Leave out the pictures and repeat the data exactly.

Start Data shown

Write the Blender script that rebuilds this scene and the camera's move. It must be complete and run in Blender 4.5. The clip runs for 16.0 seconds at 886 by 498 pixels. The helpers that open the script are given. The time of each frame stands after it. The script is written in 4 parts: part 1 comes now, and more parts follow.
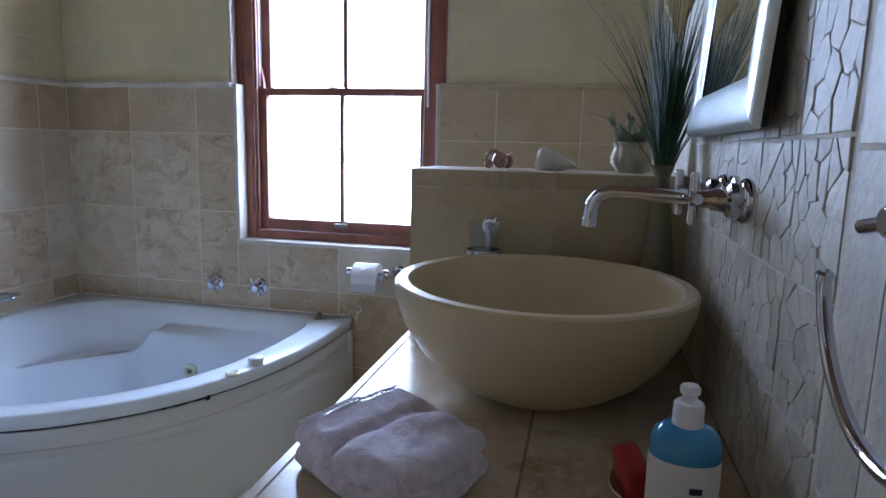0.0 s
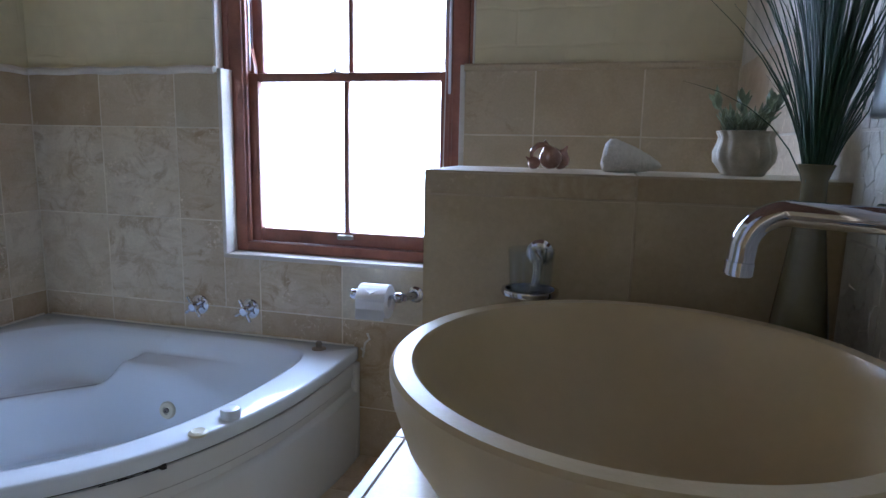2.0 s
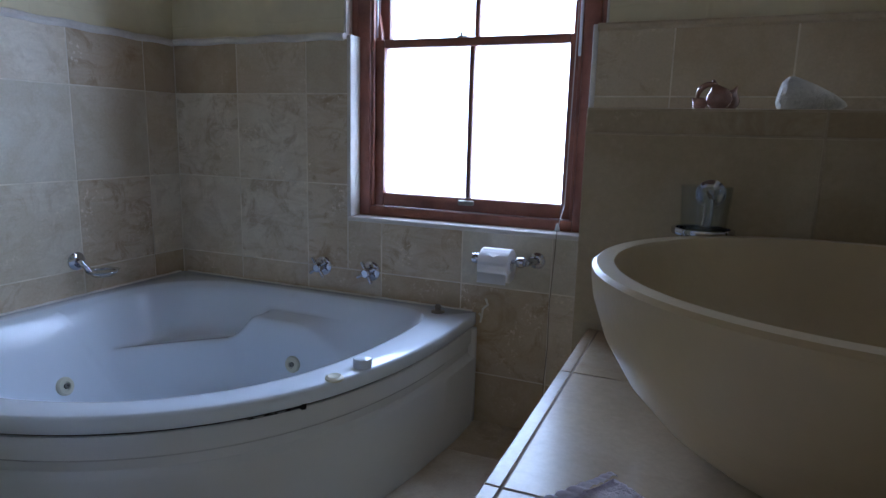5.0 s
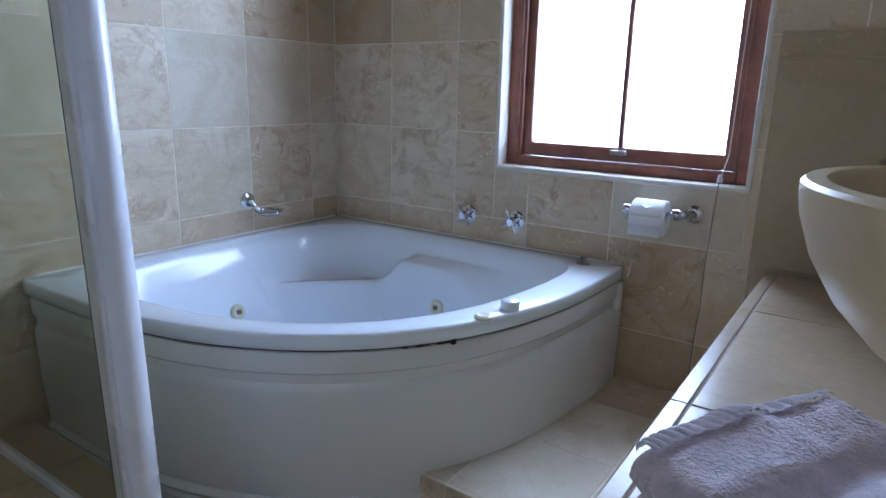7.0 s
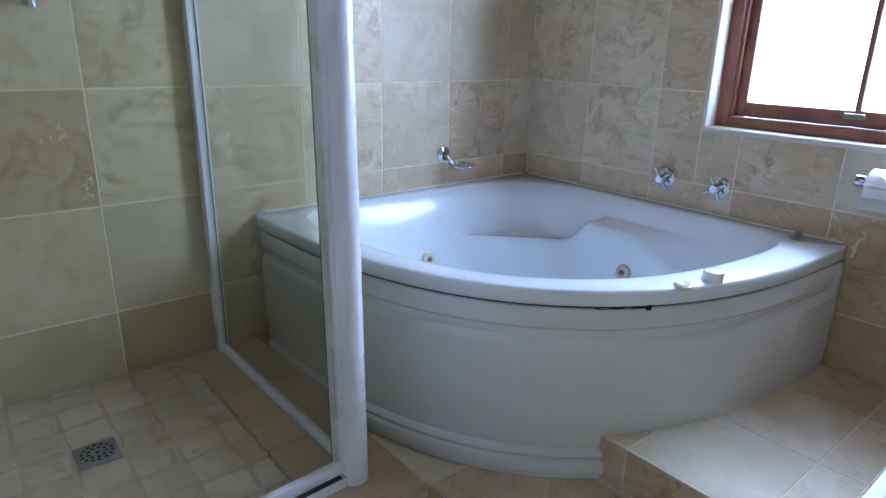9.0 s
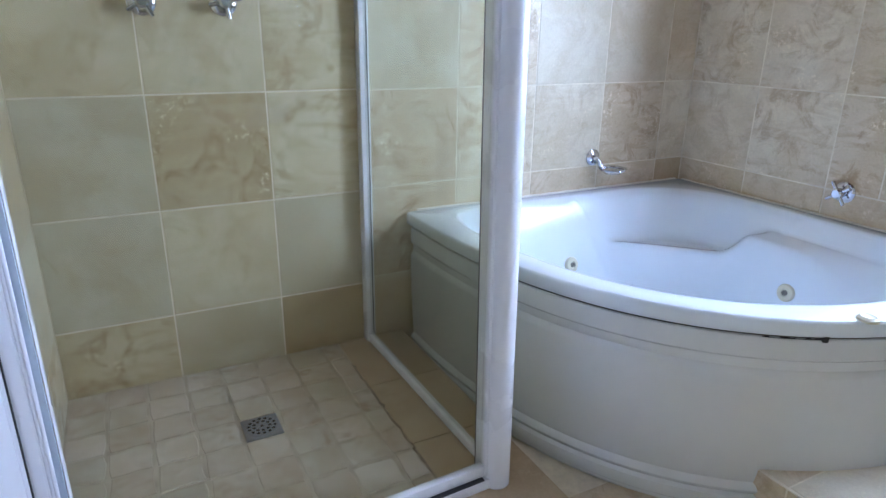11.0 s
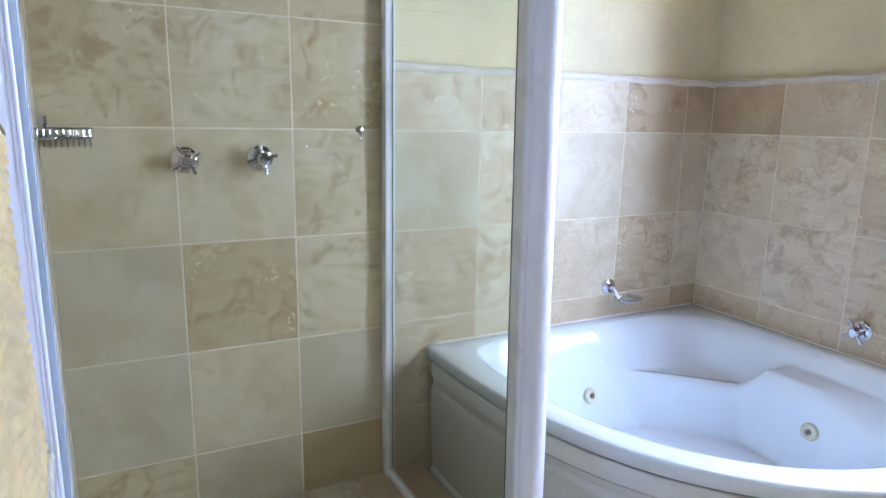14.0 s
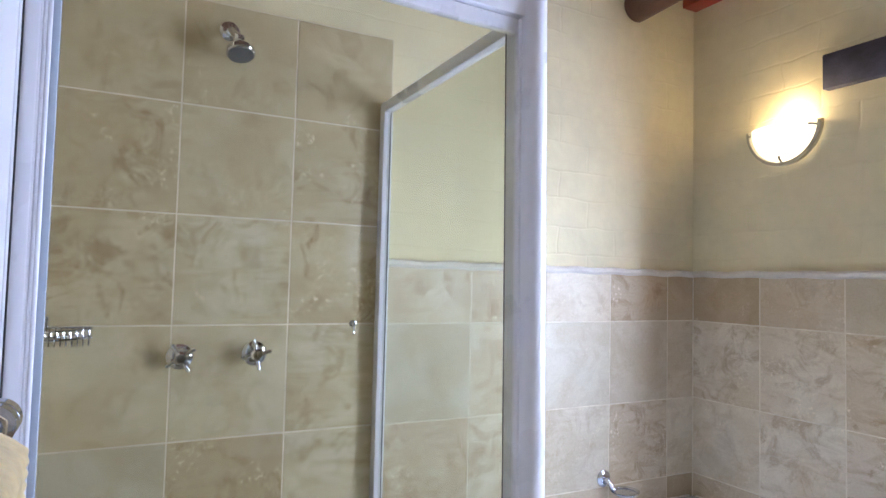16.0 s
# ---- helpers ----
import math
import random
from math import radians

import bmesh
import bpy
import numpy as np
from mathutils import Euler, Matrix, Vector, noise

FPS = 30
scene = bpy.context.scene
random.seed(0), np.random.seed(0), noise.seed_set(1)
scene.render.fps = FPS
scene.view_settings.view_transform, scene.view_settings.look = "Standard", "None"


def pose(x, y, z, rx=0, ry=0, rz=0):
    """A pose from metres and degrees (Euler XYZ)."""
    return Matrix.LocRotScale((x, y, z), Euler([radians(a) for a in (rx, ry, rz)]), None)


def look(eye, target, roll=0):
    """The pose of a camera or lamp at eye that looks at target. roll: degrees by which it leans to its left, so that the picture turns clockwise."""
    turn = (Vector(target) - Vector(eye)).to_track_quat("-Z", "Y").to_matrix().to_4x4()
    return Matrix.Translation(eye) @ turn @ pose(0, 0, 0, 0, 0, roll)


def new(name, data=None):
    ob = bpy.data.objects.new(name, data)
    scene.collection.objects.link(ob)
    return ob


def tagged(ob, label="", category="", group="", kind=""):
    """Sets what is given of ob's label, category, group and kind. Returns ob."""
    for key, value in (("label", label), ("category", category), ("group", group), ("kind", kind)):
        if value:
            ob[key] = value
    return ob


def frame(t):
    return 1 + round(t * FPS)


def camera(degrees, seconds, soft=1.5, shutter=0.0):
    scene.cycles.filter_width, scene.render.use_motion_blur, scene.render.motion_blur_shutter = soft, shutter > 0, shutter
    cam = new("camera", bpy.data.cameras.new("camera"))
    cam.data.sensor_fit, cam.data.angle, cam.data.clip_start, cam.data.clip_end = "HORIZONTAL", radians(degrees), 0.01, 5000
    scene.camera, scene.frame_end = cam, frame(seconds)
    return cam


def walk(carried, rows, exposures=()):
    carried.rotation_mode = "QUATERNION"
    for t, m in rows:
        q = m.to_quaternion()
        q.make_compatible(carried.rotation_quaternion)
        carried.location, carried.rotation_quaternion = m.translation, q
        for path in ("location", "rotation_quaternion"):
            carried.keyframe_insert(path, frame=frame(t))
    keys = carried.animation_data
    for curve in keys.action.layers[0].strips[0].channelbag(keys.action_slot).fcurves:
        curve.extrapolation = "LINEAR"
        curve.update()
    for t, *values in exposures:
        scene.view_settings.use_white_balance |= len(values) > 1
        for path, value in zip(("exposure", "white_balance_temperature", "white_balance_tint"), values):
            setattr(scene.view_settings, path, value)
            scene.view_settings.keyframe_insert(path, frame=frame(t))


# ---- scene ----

End Data shown

▶ _Correct answer_:
Write the Blender script that rebuilds this scene and the camera's move. It must be complete and run in Blender 4.5. The clip runs for 16.0 seconds at 886 by 498 pixels. The helpers that open the script are given. The time of each frame stands after it. The script is written in 4 parts: part 1 comes now, and more parts follow.
0.0 s
2.0 s
5.0 s
7.0 s
9.0 s
11.0 s
14.0 s
16.0 s
# ---- helpers ----
import math
import random
from math import radians

import bmesh
import bpy
import numpy as np
from mathutils import Euler, Matrix, Vector, noise

FPS = 30
scene = bpy.context.scene
random.seed(0), np.random.seed(0), noise.seed_set(1)
scene.render.fps = FPS
scene.view_settings.view_transform, scene.view_settings.look = "Standard", "None"


def pose(x, y, z, rx=0, ry=0, rz=0):
    """A pose from metres and degrees (Euler XYZ)."""
    return Matrix.LocRotScale((x, y, z), Euler([radians(a) for a in (rx, ry, rz)]), None)


def look(eye, target, roll=0):
    """The pose of a camera or lamp at eye that looks at target. roll: degrees by which it leans to its left, so that the picture turns clockwise."""
    turn = (Vector(target) - Vector(eye)).to_track_quat("-Z", "Y").to_matrix().to_4x4()
    return Matrix.Translation(eye) @ turn @ pose(0, 0, 0, 0, 0, roll)


def new(name, data=None):
    ob = bpy.data.objects.new(name, data)
    scene.collection.objects.link(ob)
    return ob


def tagged(ob, label="", category="", group="", kind=""):
    """Sets what is given of ob's label, category, group and kind. Returns ob."""
    for key, value in (("label", label), ("category", category), ("group", group), ("kind", kind)):
        if value:
            ob[key] = value
    return ob


def frame(t):
    return 1 + round(t * FPS)


def camera(degrees, seconds, soft=1.5, shutter=0.0):
    scene.cycles.filter_width, scene.render.use_motion_blur, scene.render.motion_blur_shutter = soft, shutter > 0, shutter
    cam = new("camera", bpy.data.cameras.new("camera"))
    cam.data.sensor_fit, cam.data.angle, cam.data.clip_start, cam.data.clip_end = "HORIZONTAL", radians(degrees), 0.01, 5000
    scene.camera, scene.frame_end = cam, frame(seconds)
    return cam


def walk(carried, rows, exposures=()):
    carried.rotation_mode = "QUATERNION"
    for t, m in rows:
        q = m.to_quaternion()
        q.make_compatible(carried.rotation_quaternion)
        carried.location, carried.rotation_quaternion = m.translation, q
        for path in ("location", "rotation_quaternion"):
            carried.keyframe_insert(path, frame=frame(t))
    keys = carried.animation_data
    for curve in keys.action.layers[0].strips[0].channelbag(keys.action_slot).fcurves:
        curve.extrapolation = "LINEAR"
        curve.update()
    for t, *values in exposures:
        scene.view_settings.use_white_balance |= len(values) > 1
        for path, value in zip(("exposure", "white_balance_temperature", "white_balance_tint"), values):
            setattr(scene.view_settings, path, value)
            scene.view_settings.keyframe_insert(path, frame=frame(t))


# ---- scene ----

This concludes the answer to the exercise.